Open Market's Internet Innovations Helping Banks Do Payments On-Line

Electronic malls and payment processing are standard uses of Open Market Inc.'s technology. Banc One Corp. is one customer trying to break through even those virtual walls.

The Columbus, Ohio, banking company plays the intermediary role for Rowe Communications, developer of an on-line system that enables libraries to buy books and other documents.

"Our hypothesis was that business-to-business payments and transactions will probably take off more quickly than consumer purchases and payments, and this was our first foray into that," said Steve Dieringer, group product manager.

Banc One executives met Open Market's founders through CommerceNet, the California-based electronic commerce consortium, about the same time they received a proposal from Dick Rowe, the Boston entrepreneur who came up with the electronic ordering idea.

"I talked to the folks at Open Market, we won the (contract), and came up with a solution," Mr. Dieringer said. "We're now looking around the world quite a bit at other projects, but we keep going back to Open Market."

Once the library-fulfillment business was on its way, Banc One began working with Open Market on a system that, since last July, has enabled the bank's corporate customers to track exception items - and view actual check images - on the Internet.

"At first we called it Trojan Horse, because it was the first time we allowed external customers to access an internal system through the Internet," said Rex Plouck, product manager with Banc One's electronic commerce group. "It's been a tremendous success. We've turned it into a revenue generator."

Bank officials see it as a prelude. "One of the advantages of the Internet is it gives you the opportunity to tie separate products and services together," Mr. Plouck said. "The customer doesn't really know that it's four or five different silos."

Another financial institution using Open Market's products for retail customers is the Vanguard Group of Investment Cos. Last month it began to offer on-line account access to its 3 million investors.

Two banks, First Union Corp. of Charlotte, N.C., and Toronto Dominion Bank, are using Open Market's products to operate virtual malls.

The Canadian bank hopes to capture the business of Internet merchants.

"When merchants come to us and say, 'We'd like to provide authorized transactions over the Internet,' we say, 'no problem, here's a couple of ways to do it,' " said Steve Gesner, associate vice president of alternative delivery channels at Toronto Dominion.

"It's similar to a merchant coming to us and saying, 'We want to get into the credit card or point of sale business.' We say, 'Here is what you need to get started.' "
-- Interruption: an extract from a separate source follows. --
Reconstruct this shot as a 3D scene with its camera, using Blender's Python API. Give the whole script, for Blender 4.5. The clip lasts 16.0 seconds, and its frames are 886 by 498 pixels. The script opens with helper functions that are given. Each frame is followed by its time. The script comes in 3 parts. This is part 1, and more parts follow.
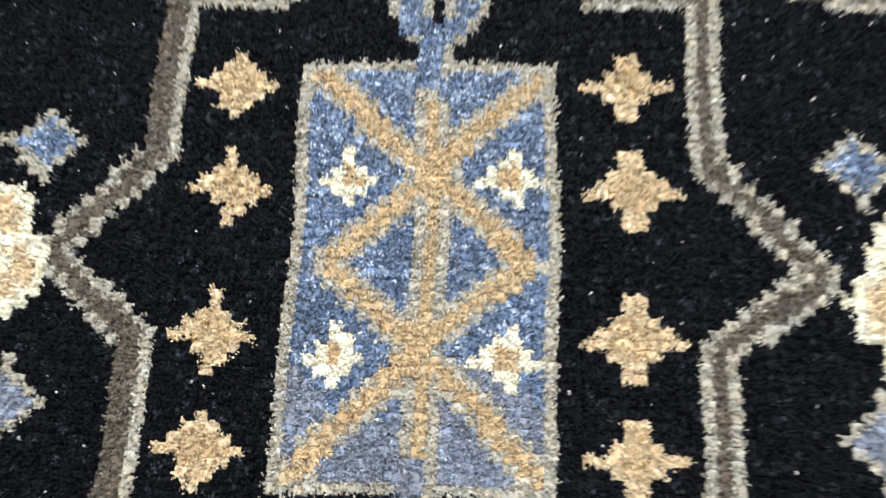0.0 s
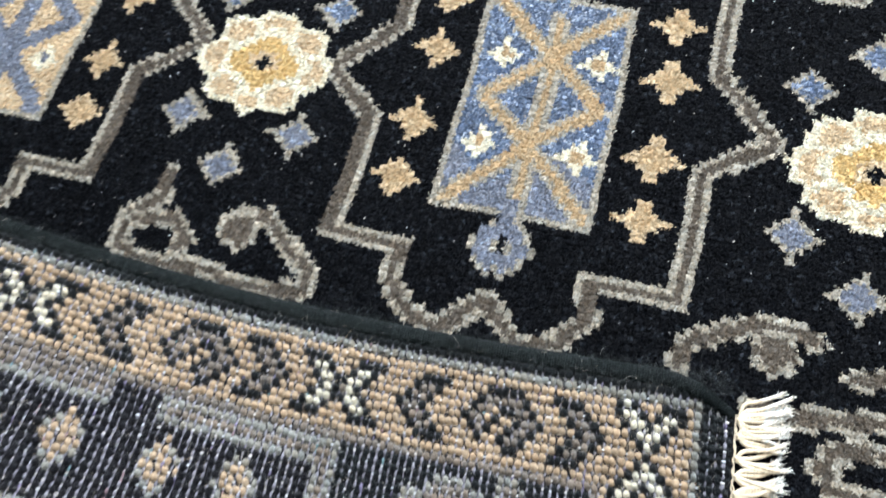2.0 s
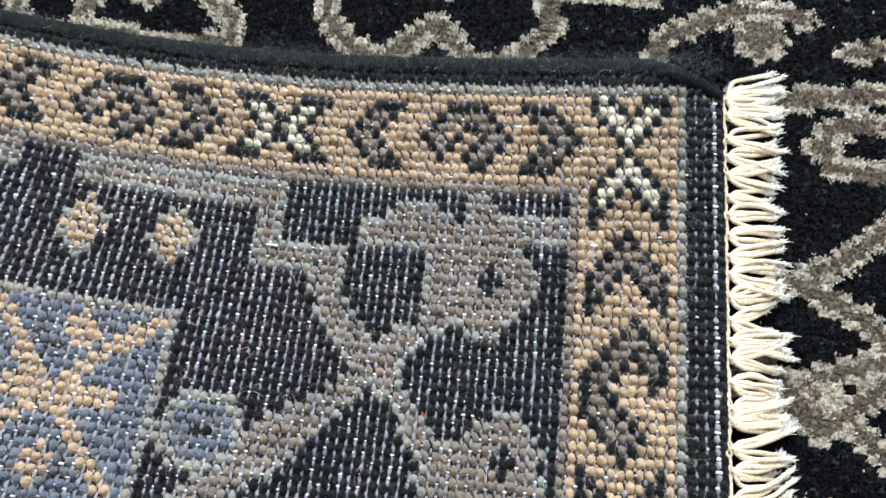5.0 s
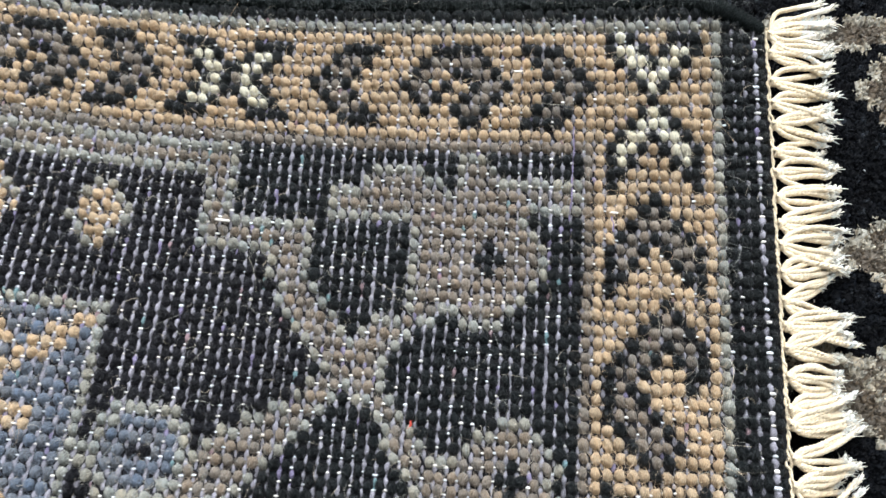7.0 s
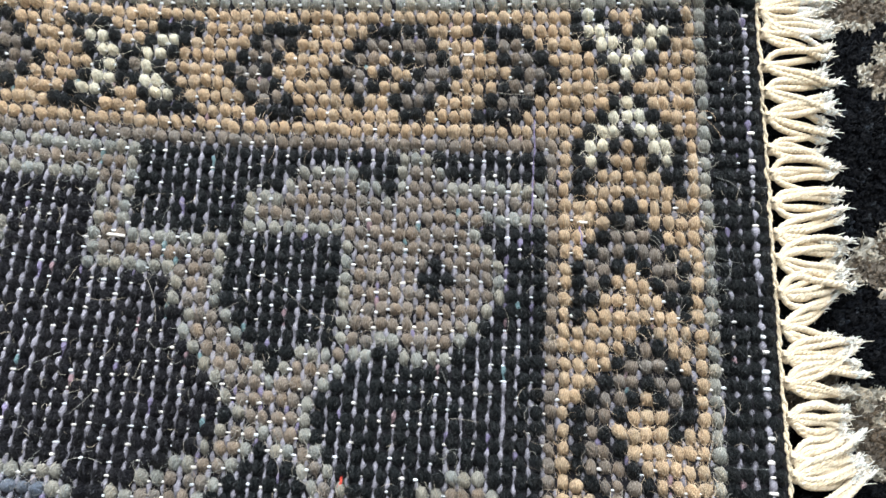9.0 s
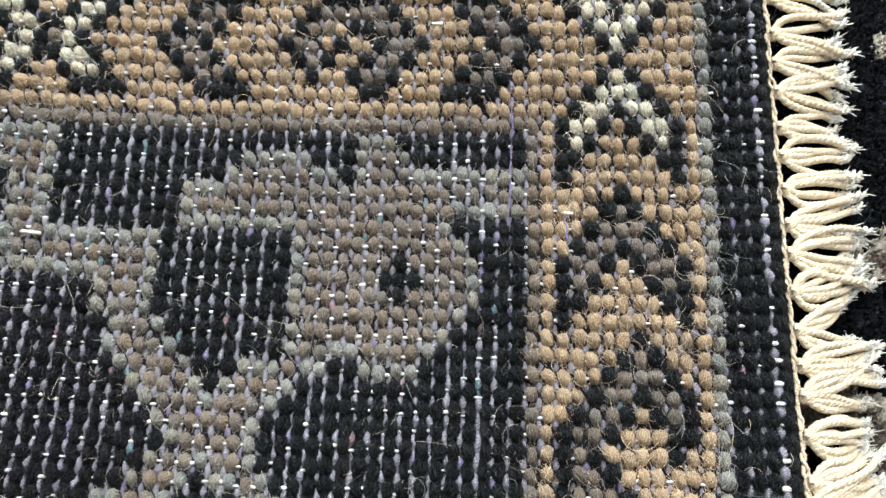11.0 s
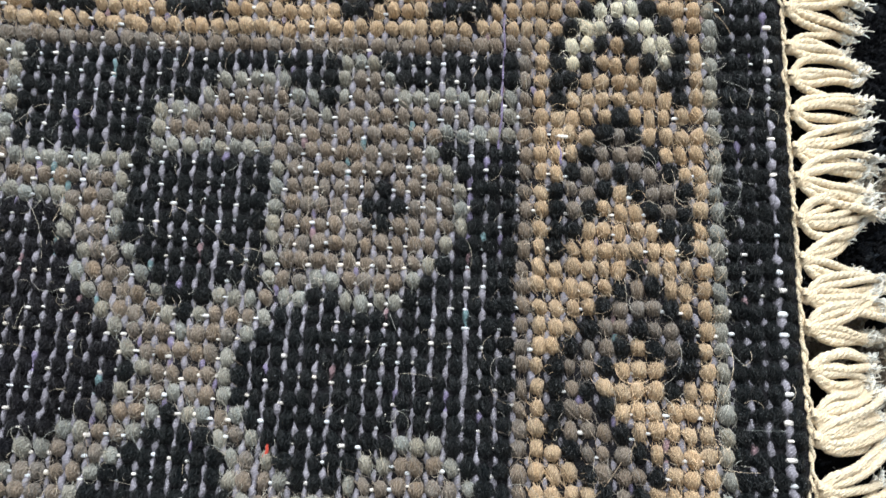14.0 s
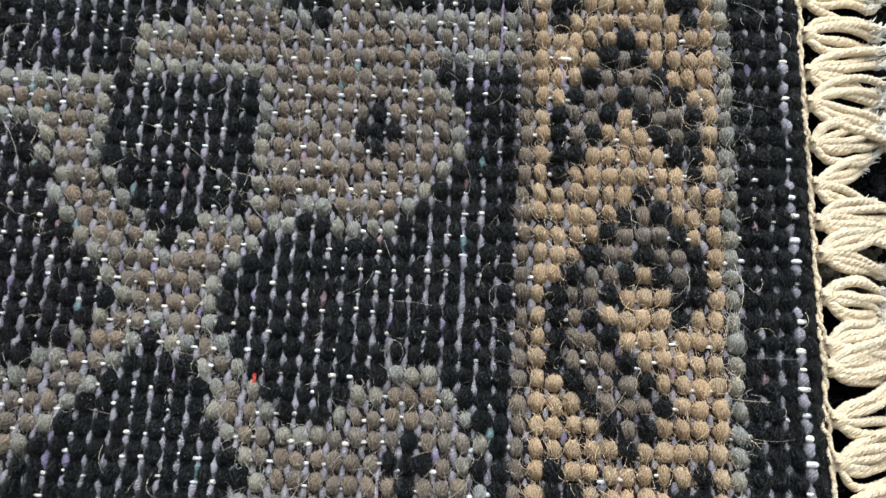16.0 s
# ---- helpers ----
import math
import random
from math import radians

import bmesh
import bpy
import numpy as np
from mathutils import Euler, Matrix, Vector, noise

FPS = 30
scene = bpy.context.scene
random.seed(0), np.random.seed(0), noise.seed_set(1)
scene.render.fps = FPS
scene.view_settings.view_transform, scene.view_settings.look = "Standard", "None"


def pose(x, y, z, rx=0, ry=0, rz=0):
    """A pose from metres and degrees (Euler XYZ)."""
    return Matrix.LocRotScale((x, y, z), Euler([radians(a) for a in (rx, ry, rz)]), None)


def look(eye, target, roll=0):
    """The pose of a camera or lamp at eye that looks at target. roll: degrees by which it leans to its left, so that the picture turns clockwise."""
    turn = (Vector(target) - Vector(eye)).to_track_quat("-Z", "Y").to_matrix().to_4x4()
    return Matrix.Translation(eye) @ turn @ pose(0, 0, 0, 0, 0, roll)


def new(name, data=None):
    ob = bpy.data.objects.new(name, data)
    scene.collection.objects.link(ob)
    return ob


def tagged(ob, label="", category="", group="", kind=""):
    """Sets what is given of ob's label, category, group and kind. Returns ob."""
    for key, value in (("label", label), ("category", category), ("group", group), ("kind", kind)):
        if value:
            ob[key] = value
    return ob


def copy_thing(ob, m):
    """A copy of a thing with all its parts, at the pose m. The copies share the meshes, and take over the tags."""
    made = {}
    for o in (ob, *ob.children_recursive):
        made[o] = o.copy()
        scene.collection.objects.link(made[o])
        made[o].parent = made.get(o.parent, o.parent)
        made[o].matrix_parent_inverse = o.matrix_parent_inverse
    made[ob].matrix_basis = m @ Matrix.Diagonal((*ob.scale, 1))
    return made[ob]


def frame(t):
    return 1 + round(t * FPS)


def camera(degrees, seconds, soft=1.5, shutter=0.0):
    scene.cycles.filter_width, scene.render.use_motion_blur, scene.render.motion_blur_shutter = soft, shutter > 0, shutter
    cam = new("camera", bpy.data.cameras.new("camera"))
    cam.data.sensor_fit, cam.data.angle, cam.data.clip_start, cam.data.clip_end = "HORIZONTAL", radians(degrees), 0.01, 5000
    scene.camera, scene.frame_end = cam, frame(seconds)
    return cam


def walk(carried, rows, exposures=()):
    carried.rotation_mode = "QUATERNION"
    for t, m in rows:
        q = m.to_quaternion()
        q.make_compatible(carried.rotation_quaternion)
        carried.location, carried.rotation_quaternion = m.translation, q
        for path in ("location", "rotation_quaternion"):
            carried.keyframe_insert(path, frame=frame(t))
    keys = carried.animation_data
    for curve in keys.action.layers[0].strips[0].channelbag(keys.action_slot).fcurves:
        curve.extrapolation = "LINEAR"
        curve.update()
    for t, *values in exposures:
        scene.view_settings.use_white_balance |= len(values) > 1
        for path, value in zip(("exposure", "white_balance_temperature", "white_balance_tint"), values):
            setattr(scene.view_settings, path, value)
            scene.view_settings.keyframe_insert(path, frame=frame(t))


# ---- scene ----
# seconds, stops, kelvin, tint of the camera's own exposure and white balance
EXPOSURES = [(0, -0.10, 6450, 14), (0.5, -0.06, 6500, 14), (1, 0.04, 6400, 14), (1.5, 0.20, 6200, 14), (2, 0.0, 6150, 14), (3, 0.04, 6150, 14), (4.2, 0.04, 6250, 14),
             (6.3, -0.08, 6480, 14), (9, -0.14, 6480, 14), (11.5, -0.3, 6600, 14), (14, -0.40, 6600, 14), (16, -0.55, 6600, 14)]
cam = camera(58.44, 16.0, 1.5, 0.5)
PATH = [
    (0, 0.01993, -0.06060, 0.25914, 15.625, 1.891, 2.613),
    (0.5, 0.03313, -0.08096, 0.31972, 17.826, 1.945, 4.404),
    (1, 0.04280, -0.13348, 0.36547, 19.482, 3.891, 7.825),
    (1.5, 0.05078, -0.19877, 0.38381, 20.394, 4.966, 12.137),
    (2, 0.05734, -0.24060, 0.40184, 21.885, 6.238, 15.593),
    (2.5, 0.06120, -0.28104, 0.41205, 22.300, 6.143, 18.188),
    (3, 0.06444, -0.30689, 0.41277, 22.032, 6.183, 19.087),
    (3.5, 0.06960, -0.31568, 0.39518, 20.279, 6.724, 15.960),
    (4, 0.07424, -0.32173, 0.37108, 19.175, 7.546, 12.737),
    (4.2, 0.07531, -0.32237, 0.36131, 18.480, 7.172, 11.556),
    (6.3, 0.06089, -0.30755, 0.29015, 14.718, 5.590, 8.161),
    (6.5, 0.05977, -0.30723, 0.28511, 14.684, 5.436, 7.921),
    (7, 0.06086, -0.30469, 0.27294, 14.308, 4.890, 7.628),
    (7.5, 0.06191, -0.30089, 0.26323, 14.339, 4.184, 7.326),
    (8, 0.06244, -0.29384, 0.25290, 14.018, 3.444, 6.973),
    (8.5, 0.06388, -0.28983, 0.24033, 13.906, 2.870, 6.661),
    (9, 0.06451, -0.28551, 0.23319, 13.396, 2.990, 6.490),
    (11.5, 0.06741, -0.27697, 0.20043, 12.396, 1.889, 5.670),
    (12, 0.06831, -0.27666, 0.19830, 11.817, 1.988, 5.680),
    (12.5, 0.06993, -0.27619, 0.19925, 11.259, 2.079, 5.748),
    (13, 0.06908, -0.27963, 0.19667, 10.955, 1.953, 5.871),
    (13.5, 0.06933, -0.28081, 0.19666, 10.657, 2.065, 5.890),
    (14, 0.07026, -0.28465, 0.19299, 10.420, 1.911, 6.026),
    (14.5, 0.06985, -0.28813, 0.19060, 10.109, 1.795, 6.049),
    (15, 0.07041, -0.29040, 0.18822, 10.161, 1.662, 6.012),
    (15.5, 0.07036, -0.29377, 0.18758, 9.889, 1.583, 6.076),
    (16, 0.07056, -0.29873, 0.18242, 10.209, 1.345, 6.290),
]
walk(cam, [(t, pose(x, y, z, rx, ry, rz)) for t, x, y, z, rx, ry, rz in PATH], EXPOSURES)

# world, room light and exposure
world = bpy.data.worlds.new("world")
world.use_nodes = True
world.node_tree.nodes["Background"].inputs[0].default_value = (0.9, 0.95, 1.0, 1)
world.node_tree.nodes["Background"].inputs[1].default_value = 0.4
scene.world = world


def ceiling_lamp(x, y, w, h, watts):
    data = bpy.data.lights.new("lamp_glow", "AREA")
    data.shape, data.size, data.size_y, data.energy = "RECTANGLE", w, h, watts
    data.color = (0.88, 0.96, 1.0)
    ob = new("lamp_glow", data)
    ob.matrix_world = pose(x, y, 2.66)
    return ob


# unseen ceiling panels, assumed to light the room, stronger on the north side
LAMPS = [(0.2, 0.55), (-1.6, 0.55), (1.9, 0.55), (0.2, -1.6), (-1.6, -1.6), (1.9, -1.6)]
for lx, ly in LAMPS:
    ceiling_lamp(lx, ly, 0.58, 1.18, 22 if ly > 0 else 3)
# added light from the north, as if through an assumed, unseen shop window
added_light = bpy.data.lights.new("added_window_light", "AREA")
added_light.shape, added_light.size, added_light.size_y, added_light.energy = "RECTANGLE", 2.3, 1.5, 120
added_light.color = (0.88, 0.96, 1.0)
new("added_window_light", added_light).matrix_world = look((0.1, 1.21, 1.2), (0.1, 0.0, 0.6))


# ---- materials ----
def nodes_of(name):
    m = bpy.data.materials.new(name)
    m.use_nodes = True
    return m, m.node_tree.nodes, m.node_tree.links, m.node_tree.nodes["Principled BSDF"]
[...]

Toronto Dominion's mall has attracted a smattering of merchants and even a government agency: Canada's national statistics bureau allows credit card purchases through its Web site of "any sort of weird, esoteric, slice and dice of information," Mr. Gesner said.

First Union was the first bank to sign with Open Market. Thomas J. Kitrick, a vice president who was in charge of developing Internet activities in 1994 and 1995, said he was impressed by Open Market's business-oriented approach.

"Open Market fit our model at the time relative to how much we could spend and how much we would allow someone to disintermediate between us and our customers," Mr. Kitrick said. "There was a model going around at the time that vendors would take a piece of the transaction revenue. That was something I was and still am opposed to."

Open Market charged for software and development costs but did not collect transaction "tolls."

"I still am impressed with them," Mr. Kitrick said. "They are not hyping the industry too much."

Parker Foley, who has taken the reins from Mr. Kitrick as vice president of electronic commerce, said Open Market's approach also conformed to the bank's desire not to become an Internet service provider, Web designer, or server host.

"The merchants that come to us have their own Open Market software and hook up to us for the payments part," Mr. Foley said. "That fit our model better than Netscape's early stuff, which required you to host as well." Open Market "kept that modular approach, which has worked for us."

Mr. Foley acknowledged that First Union's role in the virtual mall is "not necessarily one that has to be a bank." First Union is also exploring other nontraditional roles in such areas as on-line legal documentation and digital certification.

"A lot of the electronic commerce that banks could get into is not just retail, it's business to business," Mr. Foley said. "People are looking at things like letters of credit across the Internet with digital certificates. We like very much that Open Market is thinking about those issues too."